La condolencia ante la desgracia ajena distingue a los de Culiacán. En algunas comunidades rurales vecinas y en los barrios viejos, cuando la desgracia o la muerte toca a la puerta de algún vecino, calla la música y cesa la algarabía. Solidaria, la gente suspende el baile o los festejos porque “hay cuerpo” (velación).
Este rasgo, que enaltece a un pueblo sojuzgado y afamado por la presencia del narco y la violencia crónica, parece estar en peligro de extinción.
Con el cada vez más socorrido “cada quien su pedo”, los culichis disculpamos nuestra indiferencia e, inconscientes, normalizamos lo trágico y el horror.
Sin respeto a las familias, tratándose de un asesinato, por ejemplo, en Culiacán es común escuchar una sentencia inmediata y expedita: “¡andaba mal!”. Sin conocer a la víctima, ni su pasado, ni sus actividades, clavamos la estaca sin misericordia: “se lo buscó”.
Hace días, cientos de usuarios de las redes sociales reaccionaron con desdén y hasta mofa ante la muerte de una joven estudiante de Arquitectura y de un joven motociclista.
El evento fue ocasión para pretexto para juzgar con furia y determinar que los atropellamientos de personas son consecuencia no de la infraestructura urbana inadecuada, ni de las altas velocidades y la pésima conducción que distingue a una gran parte de los conductores, sino, en pocas palabras, de la irresponsabilidad de las propias víctimas al cruzar las calles.
Aprisa, éstos sentenciaron que estos deben obligar a los diputados a hacer leyes con multas fuertes y cárcel contra los peatones que no usen el espacio público “debidamente”.
El suceso, por supuesto, causó dolor en ciudadanos que lamentaron la pérdida de estas vidas y la falta de infraestructura para el cruce seguro de miles de peatones entre CU y el Jardín Botánico y produjo una reacción inmediata del rector Juan Eulogio Guerra, quien anunció que la UAS y el Ayuntamiento de Culiacán efectuarán una intervención urbana en el entorno de Ciudad Universitaria para prevenir y corregir riesgos.
Estas tragedias convierten a Culiacán en uno de los municipios de México –INEGI- con mayor número de accidentes viales y de muertes en choques o por atropellamiento.
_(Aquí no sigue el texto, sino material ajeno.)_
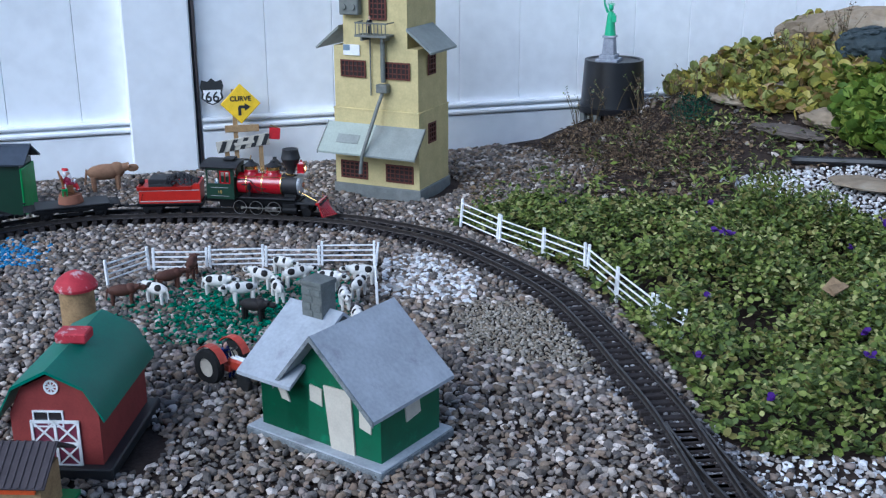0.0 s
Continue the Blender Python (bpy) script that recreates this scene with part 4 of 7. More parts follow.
    # cast trees
    for nm, x, y, z, h, r in [("broad_tree", 0.0, 0.03, 0.45, 0.19, 0.030), ("cast_fir", -0.215, -0.055, 0.352, 0.115, 0.032), ("cast_fir", 0.238, -0.02, 0.345, 0.115, 0.030)]:
        tall = h > 0.15
        t = part(nm, Bm().cyl((x, y, z), (x - 0.004, y, z + h * 0.85), 0.017 if tall else 0.009, 0.009 if tall else 0.005, 8), M_BARK, f, "brown cast trunk")
        for k in range(5):
            a = k / 4
            if tall:
                part("crown", rocky((x + random.uniform(-1, 1) * r, y - 0.012, z + h * (0.55 + 0.42 * a)), (r * 0.5, r * 0.4, h * 0.06), k + 11, 2, 0.4, 3.0), M_TOYLEAF, t, "dark green cast leaves")
            else:
                part("crown", rocky((x + random.uniform(-0.003, 0.003), y, z + h * (0.34 + 0.60 * a)), (r * (1.0 - 0.72 * a), r * (0.9 - 0.6 * a), h * 0.10), k + 11, 3, 0.4, 3.5), M_TOYLEAF, t, "dark green cast needles")
    for x, z, mt in [(-0.200, 0.300, M_BLUECLOTH), (0.045, 0.305, M_BEAR), (-0.168, 0.462, M_BLUECLOTH), (0.0, 0.42, M_BROWNWIN), (0.19, 0.352, M_SIGNBLACK)]:
        part("cast_figure", Bm().cyl((x, -0.095 if z < 0.33 else -0.03, z - 0.022), (x, -0.095 if z < 0.33 else -0.03, z + 0.008), 0.010, 0.006, 10).ball((x, -0.095 if z < 0.33 else -0.03, z + 0.014), 0.007, 8), mt, f)
    for k in range(5):
        part("cast_shrub", rocky((random.uniform(-0.14, 0.16), -0.10, 0.325 + random.uniform(-0.05, 0.05)), (0.022, 0.012, 0.009), k + 30, 2, 0.4, 3), M_TOYLEAF if k % 2 else M_ROCK, f)


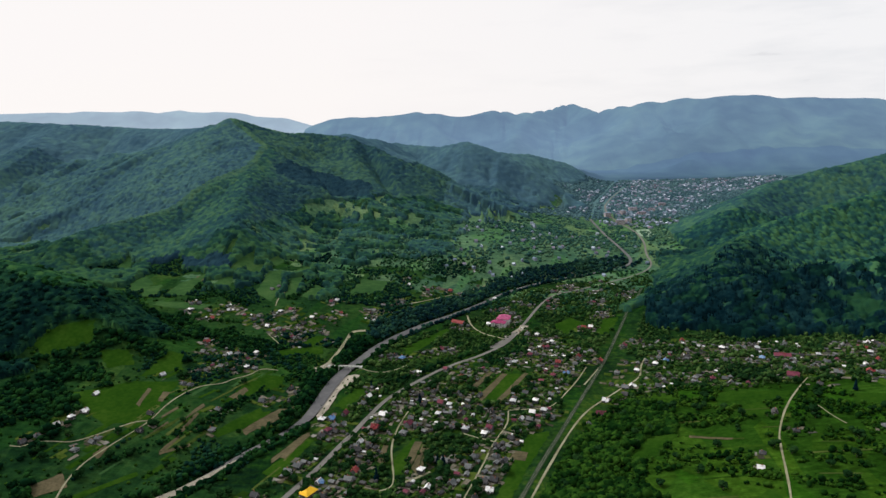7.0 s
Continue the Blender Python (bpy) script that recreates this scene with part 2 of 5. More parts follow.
M_GRASS = terrain_material("valley_grass", [(0.003, 0.012, 0.006), (0.006, 0.021, 0.007), (0.012, 0.037, 0.008), (0.033, 0.066, 0.012)], 1.0)
M_PASTURE = terrain_material("hillside_pasture", [(0.0075, 0.024, 0.003), (0.0115, 0.038, 0.004), (0.0185, 0.055, 0.006), (0.030, 0.075, 0.009)], 0.9)
# upper valley grass: haze is put into the colour, paler and bluer
M_UPPER = terrain_material("hazed_upper_grass", [(0.0259, 0.0676, 0.0451), (0.0407, 0.0956, 0.0546), (0.0616, 0.1259, 0.0654), (0.0887, 0.1586, 0.0832)], 1.25)
M_HILL = terrain_material("terrace_grass", [(0.0054, 0.0207, 0.0079), (0.0090, 0.0315, 0.0099), (0.0144, 0.0450, 0.0119), (0.0252, 0.0594, 0.0158)], 0.9)
# ground of the far town, its haze put into the colour
M_TOWNLAND = material("hazed_town_gardens", [(0.048, 0.100, 0.116), (0.066, 0.128, 0.140), (0.092, 0.160, 0.156)], 0.95, 0.01, 0.06, 0.03)
M_SLOPE = material("slope_meadow", [(0.019, 0.054, 0.018), (0.028, 0.070, 0.022), (0.043, 0.090, 0.029)], 0.92, 0.02, 0.12, 0.03)
M_STRAW = material("dry_grass", [(0.024, 0.044, 0.009), (0.040, 0.062, 0.014), (0.060, 0.080, 0.022)], 0.92, 0.03, 0.25, 0.03, obj=0.3)


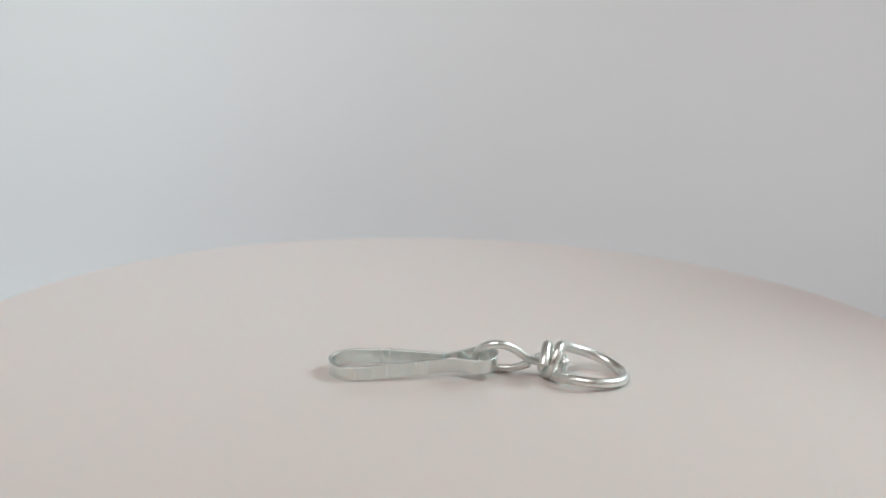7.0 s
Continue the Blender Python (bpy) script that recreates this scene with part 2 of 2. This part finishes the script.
def swivel_loop():
    """The pin's wire, bent into a leaning pear-shaped loop through the hook's eye."""
    pts = [(-27.5, 0, PIN_Z - 0.2), (-22.1, 0.1, 3.85), (-20.35, 0.45, 4.15), (-18.4, 1.4, 5.15), (-15.95, 2.85, 7.3), (-13.65, 4.2, 8.8), (-11.2, 4.75, 9.3), (-8.75, 4.15, 8.6), (-7.15, 2.4, 6.9), (-6.65, 0.25, 4.45), (-7.25, -1.35, 2.25), (-8.95, -2.7, 1.05), (-11.7, -3.3, 0.98), (-14.5, -2.85, 1.05), (-17.0, -2.0, 1.9), (-18.95, -1.35, 2.95)]
    return laid(tube(eased(spline(pts, 8), 12), 0.94, 16))


def pin_head():
    """The hammered rivet head: a flat button with a dented face."""
    bm = lathe([(0, -1.1), (1.75, -1.1), (2.05, -0.9), (2.15, -0.5), (2.08, -0.1), (1.8, 0.15), (1.4, 0.24), (1.0, 0.33), (0.5, 0.3), (0, 0.26)], 32)
    for v in bm.verts:
        if v.co.z > 0:
            v.co.z += 0.4 * noise.noise(v.co * 1.5 + Vector((7, 3, 1)))
            v.co.x, v.co.y = v.co.x * 1.04, v.co.y * 0.96
    bm.transform(pose(-27.6, 0.0, PIN_Z - 0.2, 0, -90, 0))
    return laid(bm)


def pin_collar():
    """The upset shoulder that keeps the coil on the pin, with a small burr on it."""
    bm = lathe([(0, -0.85), (1.35, -0.85), (1.7, -0.65), (1.8, 0.0), (1.66, 0.55), (1.3, 0.85), (0, 0.9)], 28)
    bm.transform(pose(-21.75, -0.1, PIN_Z - 0.2, 0, 90, 0))
    bmesh.ops.create_icosphere(bm, subdivisions=2, radius=0.55, matrix=Matrix.Translation((-21.1, -1.15, PIN_Z + 0.75)))
    return laid(bm)


hook = tagged(new("swivel_snap_hook"), "small zinc-plated steel snap hook with swivel ring on the turntable", "snap hook")
hook.location = (0, 0, TOP)
strip = part("spring_hook", strip_hook(), ZINC, hook, "bent flat steel strip with closed spring gate")
strip.data.materials.append(CUT)
loop = part("swivel_loop", swivel_loop(), WIRE, hook, "bent wire loop through the hook's eye")
part("rivet_head", pin_head(), RIVET, loop, "round rivet head")
part("collar", pin_collar(), RIVET, loop, "round shoulder on the pin")
part("ring", swivel_ring(), WIRE, hook, "thick wire ring wound round the pin")


# ---- movement ----
def motions():
    """The plate and the hook on it turn together, clockwise from above."""
    rate = -18.093
    times = [0.5 * k for k in range(33)]
    walk(hook, [(t, pose(0, 0, TOP, 0, 0, rate * t)) for t in times])
    walk(plate, [(t, pose(0, 0, 0, 0, 0, rate * t)) for t in times])


motions()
Asómbrese (si usted conserva capacidad de asmbro): en 2015 ocupamos el primer lugar nacional por número de niños fallecidos en las calles en este tipo de siniestros.
Con los nuevos modos implacables de enjuiciar a los otros, ¿podremos satanizar “el descuido” de estos niños que ya no viven y solapar que los conductores culichis seamos tan irresponsables, si no es que criminales?
En Culiacán se libra una batalla despiadada entre los peatones y medio millón de vehículos manejados por los peores conductores del país (dicho por nosotros mismos con jactancia). En esta lucha, estamos en desventaja plena ante miles de autos convertidos en armas mortales.
En Culiacán se asoman características propias de urbes caóticas, donde el ser humano es amenazado por la pobreza, la segregación social y la indiferencia de miles de personas que no vemos ni entendemos las necesidades de ‘otros’.
Sin más opción, desde hace muchas décadas, Culiacán adoptó una cultura global generada por el boom de la industria automotriz en los albores del siglo pasado, según la cual el diseño de las ciudades debe obedecer a las exigencias de los automovilistas.
Así, en las ciudades olvidamos al peatón, aunque muchas urbes han reconvertido esta tendencia y son ejemplo ahora de sustentabilidad.
Parece inalcanzable, pero soñemos. Algún día, cuando el futuro nos alcance, quedaremos obligados a hacer lo mismo que aquéllos, aunque a un costo cada día mayor en la medida que dilatemos el momento de arranque o del grado de complicación que alcance este problema de salud pública.
¿Qué ocurrirá si la expansión de la mancha urbana sigue sin control, ni planificación, y si perseveramos en el abuso de los autos como modo casi único de transporte?
Aunque parece utópico esperar que suceda un cambio en las formas de diseñar y de utilizar el espacio público, la buena nueva es que otros pueblos lo han conseguido.